Corpsey

call me big papa
My friend just sent me this

https://www.youtube.com/watch?v=chSZCtLrgz8

Got me thinking about a quality of modern pop music that I don't think there was so much of in the past -

I'll now struggle to describe it but it would include qualities like

"darkness"
atmospherics
filtered chords, hinting at barely suppressed emotions
minimalist drums
big build ups, explosions of hi-hats
"EPIC"-ness (but married to sultriness)

I suppose this is to do with dance music merging with pop music to some extent.

Is this a zeitgeist thing? Do people need heightened, portentuous music?

A tune like "Happy" by Pharrell stuck out a mile, with its faux-innocence.
 

luka

Well-known member
Staff member
This is why Barty says travis Scott is the new meatloaf. It's also part of the strange time-lock between now and the 1980s. My mate reckons it's the result of a 30 year Saturn cycle Senescent power spasm
 

Corpsey

call me big papa
Yeah, good example - prog rap.

Stadium rap.

It's all tied in (in my head) with 4k cameras, super slo-mo, the perfection of CGI. (Dangerously close to dematerialisation here but it's more performative than textural.)
 

Corpsey

call me big papa
Perhaps it's also about fighting for attention - in the era where everybody can access all media all the time your song has to be EPIC to stick out
 

sadmanbarty

Well-known member
one aspect of dematerialisation is the narrativisation of your life.

facebook or instagram or something does 'stories'. if you're broadcasting your life then there's the expectation it has to be broadcast-worthy, which would tempt you to make it like a fiction.

reality tv turns ostensible everyday lives into soap opera. contest shows like the x factor build in these character arcs into the contestants.

certain strands of therapy do this.
 

sadmanbarty

Well-known member
our computer/smartphone interfaces aren't situated in space; they're free floating. they're also not physically communal, you're may be speaking with people but not with them.

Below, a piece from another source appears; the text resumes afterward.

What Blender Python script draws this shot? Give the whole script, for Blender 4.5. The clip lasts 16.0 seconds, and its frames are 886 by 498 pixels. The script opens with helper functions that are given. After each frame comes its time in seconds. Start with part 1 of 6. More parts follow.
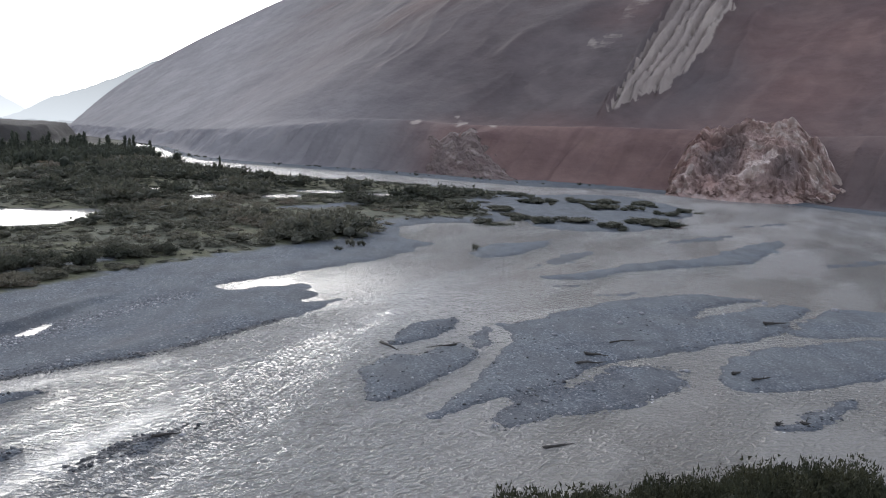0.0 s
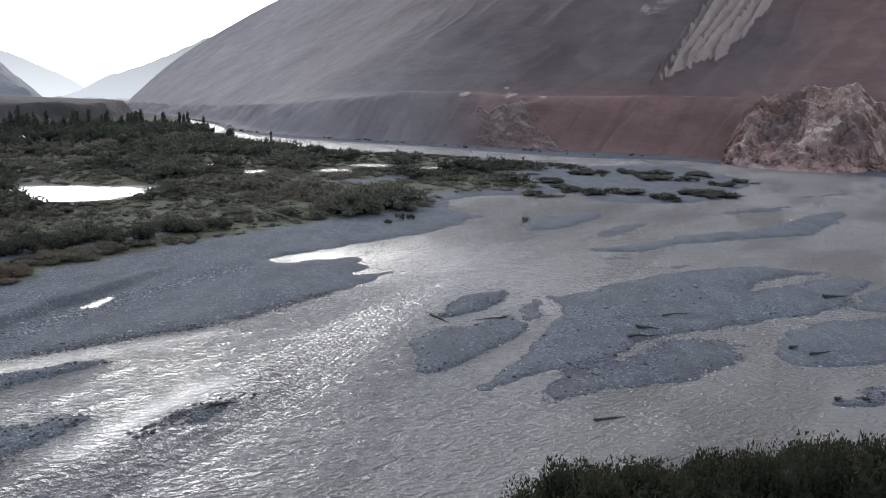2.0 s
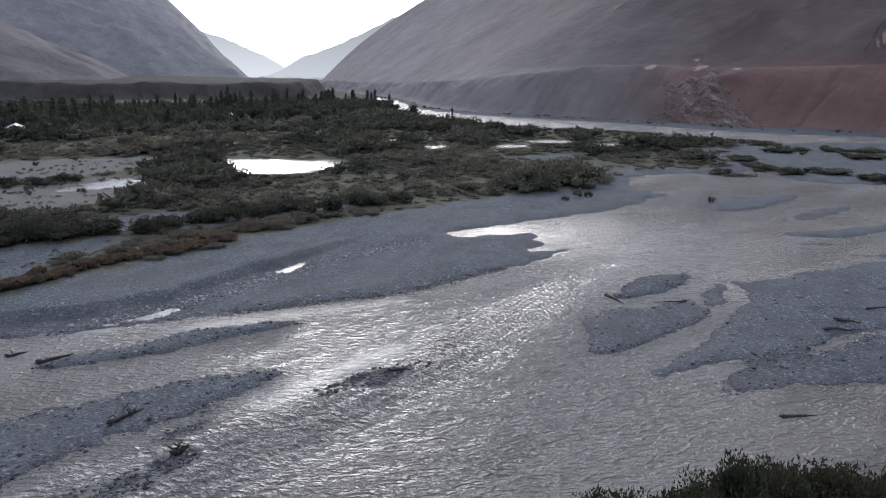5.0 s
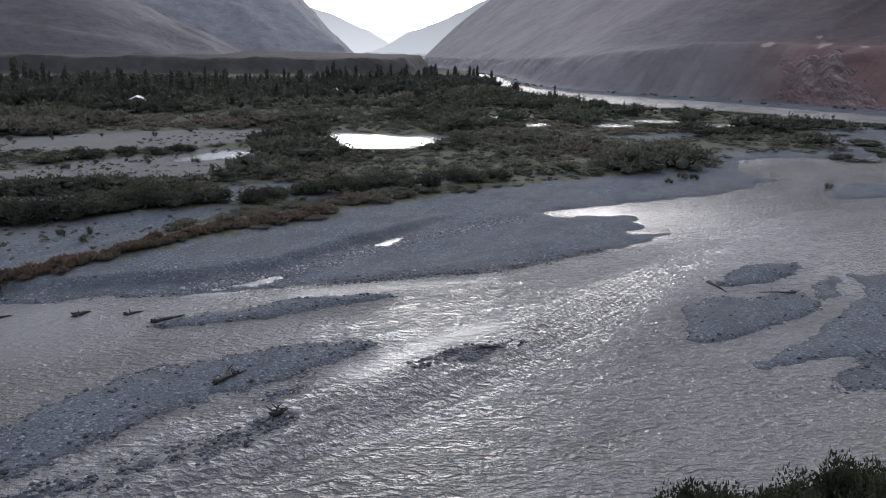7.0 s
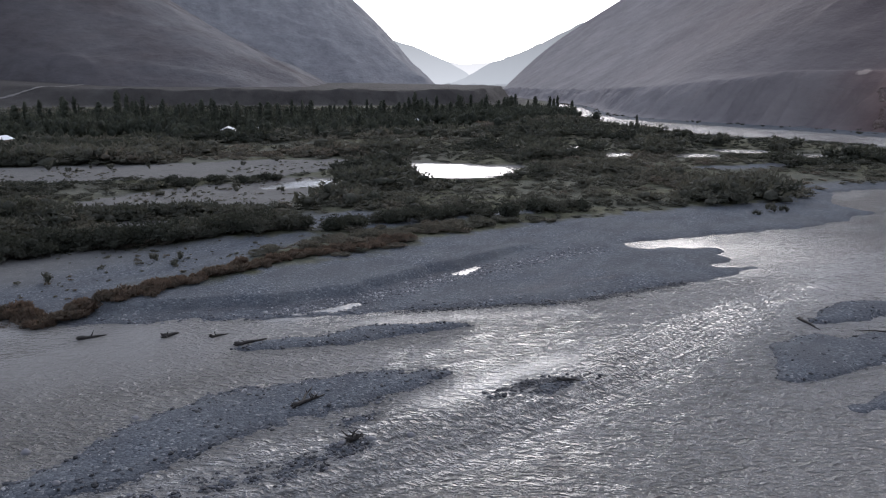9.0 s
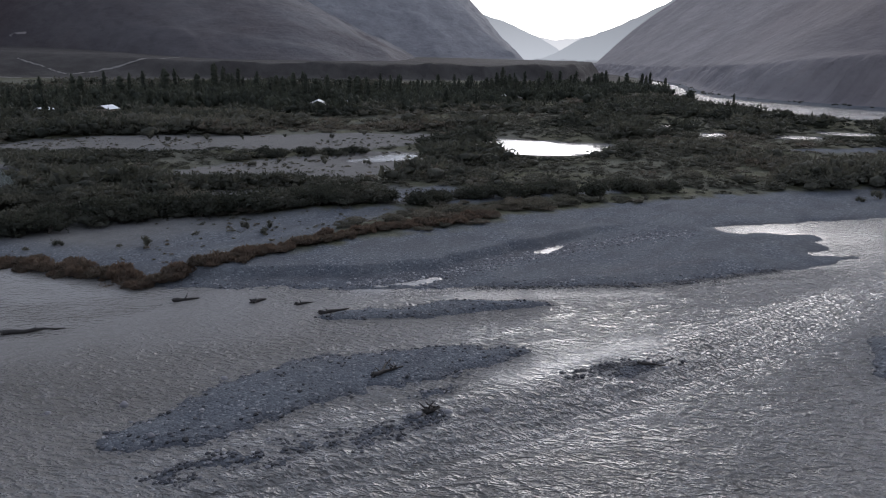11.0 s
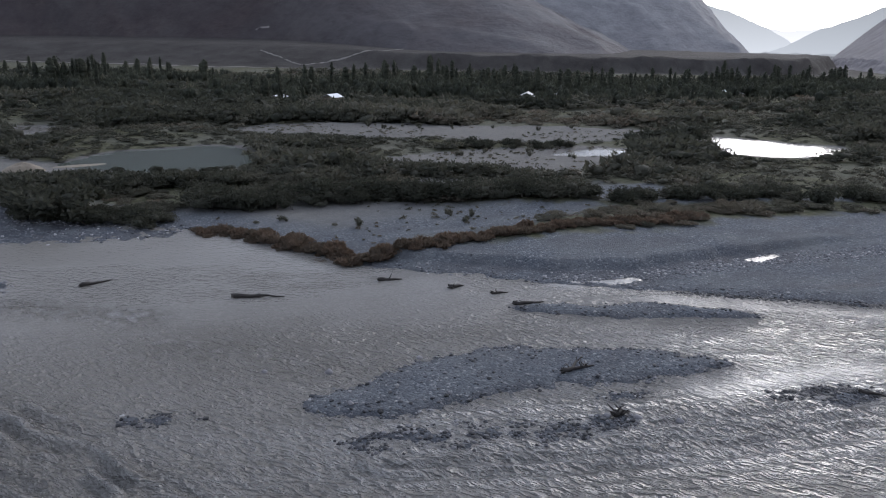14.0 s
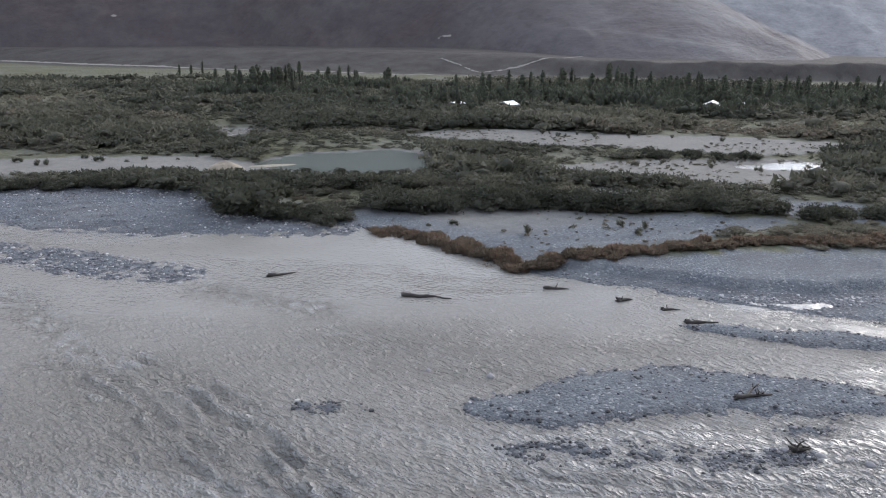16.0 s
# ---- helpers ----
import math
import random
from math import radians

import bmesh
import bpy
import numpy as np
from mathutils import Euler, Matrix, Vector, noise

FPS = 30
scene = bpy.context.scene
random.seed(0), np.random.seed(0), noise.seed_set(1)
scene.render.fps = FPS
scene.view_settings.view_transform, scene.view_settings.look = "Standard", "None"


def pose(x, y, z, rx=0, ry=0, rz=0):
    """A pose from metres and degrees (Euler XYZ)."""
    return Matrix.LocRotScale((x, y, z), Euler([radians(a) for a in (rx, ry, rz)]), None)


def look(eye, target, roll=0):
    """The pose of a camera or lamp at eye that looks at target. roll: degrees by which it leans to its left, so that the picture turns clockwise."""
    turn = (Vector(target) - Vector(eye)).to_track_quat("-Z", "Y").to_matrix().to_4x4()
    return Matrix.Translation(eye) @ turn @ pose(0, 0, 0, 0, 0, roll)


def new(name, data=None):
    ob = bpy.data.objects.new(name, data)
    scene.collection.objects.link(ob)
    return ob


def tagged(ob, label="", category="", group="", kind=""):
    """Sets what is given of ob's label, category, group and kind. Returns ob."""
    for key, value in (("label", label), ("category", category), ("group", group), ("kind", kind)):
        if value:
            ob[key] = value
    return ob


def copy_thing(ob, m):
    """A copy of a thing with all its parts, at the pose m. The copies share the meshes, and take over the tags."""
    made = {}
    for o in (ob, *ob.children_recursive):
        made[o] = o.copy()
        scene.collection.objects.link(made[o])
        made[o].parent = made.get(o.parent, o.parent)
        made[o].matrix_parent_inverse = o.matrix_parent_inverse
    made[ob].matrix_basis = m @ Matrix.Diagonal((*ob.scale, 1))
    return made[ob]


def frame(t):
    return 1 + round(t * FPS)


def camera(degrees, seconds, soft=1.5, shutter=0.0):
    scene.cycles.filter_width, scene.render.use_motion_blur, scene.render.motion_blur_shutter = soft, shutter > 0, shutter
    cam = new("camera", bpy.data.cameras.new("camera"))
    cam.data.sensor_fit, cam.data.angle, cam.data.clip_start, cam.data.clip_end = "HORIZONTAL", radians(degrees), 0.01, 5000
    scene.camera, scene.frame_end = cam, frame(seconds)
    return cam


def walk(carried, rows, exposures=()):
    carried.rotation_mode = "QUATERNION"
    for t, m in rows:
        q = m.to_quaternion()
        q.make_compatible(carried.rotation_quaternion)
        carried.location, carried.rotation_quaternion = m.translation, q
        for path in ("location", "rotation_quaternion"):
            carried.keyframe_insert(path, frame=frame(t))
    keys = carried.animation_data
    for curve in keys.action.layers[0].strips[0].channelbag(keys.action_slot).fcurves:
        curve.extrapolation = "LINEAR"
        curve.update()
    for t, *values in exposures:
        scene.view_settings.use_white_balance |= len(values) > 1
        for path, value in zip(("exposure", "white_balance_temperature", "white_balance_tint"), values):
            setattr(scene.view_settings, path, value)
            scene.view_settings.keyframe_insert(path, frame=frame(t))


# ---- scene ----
# The camera stands on a bank 25 m above a braided river (water level z = 0) and pans to the left.
cam = camera(61.14, 16.0, soft=1.1)
PATH = [
    (0.0, 81.177, -2.387, 0.370),
    (0.5, 79.776, -2.149, 1.236),
    (1.0, 79.944, -1.530, 2.213),
    (1.5, 79.227, -1.197, 2.693),
    (2.0, 78.977, -1.459, 4.046),
    (2.5, 78.833, -1.111, 7.795),
    (3.0, 78.152, -1.196, 12.040),
    (3.5, 78.542, -0.993, 13.049),
    (4.0, 78.606, -0.633, 14.506),
    (6.5, 74.224, -0.705, 22.713),
    (7.0, 75.158, -0.845, 25.121),
    (7.5, 75.890, -1.240, 26.798),
    (8.0, 77.111, -0.755, 28.180),
    (8.5, 77.376, -0.463, 29.629),
    (11.0, 75.456, -0.820, 37.654),
    (11.5, 74.894, -1.223, 39.927),
    (12.0, 75.327, -1.103, 43.301),
    (12.5, 75.689, -1.092, 45.847),
    (13.0, 75.436, -1.041, 47.400),
    (13.5, 75.406, -1.452, 50.389),
    (14.0, 74.696, -0.873, 53.251),
    (14.5, 74.161, 0.565, 56.409),
    (15.0, 74.461, 0.706, 61.147),
    (15.5, 74.908, -0.041, 64.441),
    (16.0, 75.086, -0.483, 66.364),
]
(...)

reverb on the other hand is all about something situated within a space; sound reverberating off of boundaries. its also something you might associate with communal environments like churches and stadiums.
 

sadmanbarty

Well-known member
thinking of that ariana song, this might connect with that 80's pop poignance thread. it's trying to replicate the emotional potency of that era in music. given there's an emotional vacuity to this newer stuff, this bigness is a desperate- near hysterical- attempt to impose emotion into the music. it signifies emotions rather than actually evoking them.
 

sadmanbarty

Well-known member
'the drop' in dubstep (of the skrillex variety) is another central thing in all this. the fetishisation of the climax. of impact. a cultural ritual centred around the audience's widespread understanding of the songs's structure. an explicit call to arms based around tension and release.
 

pattycakes_

Well-known member
The overuse of superlatives to describe the relatively mundane. American style. The use of the word epic for example. This sandwich is epic.

Epicness is a cheap way to make us actually feel shit.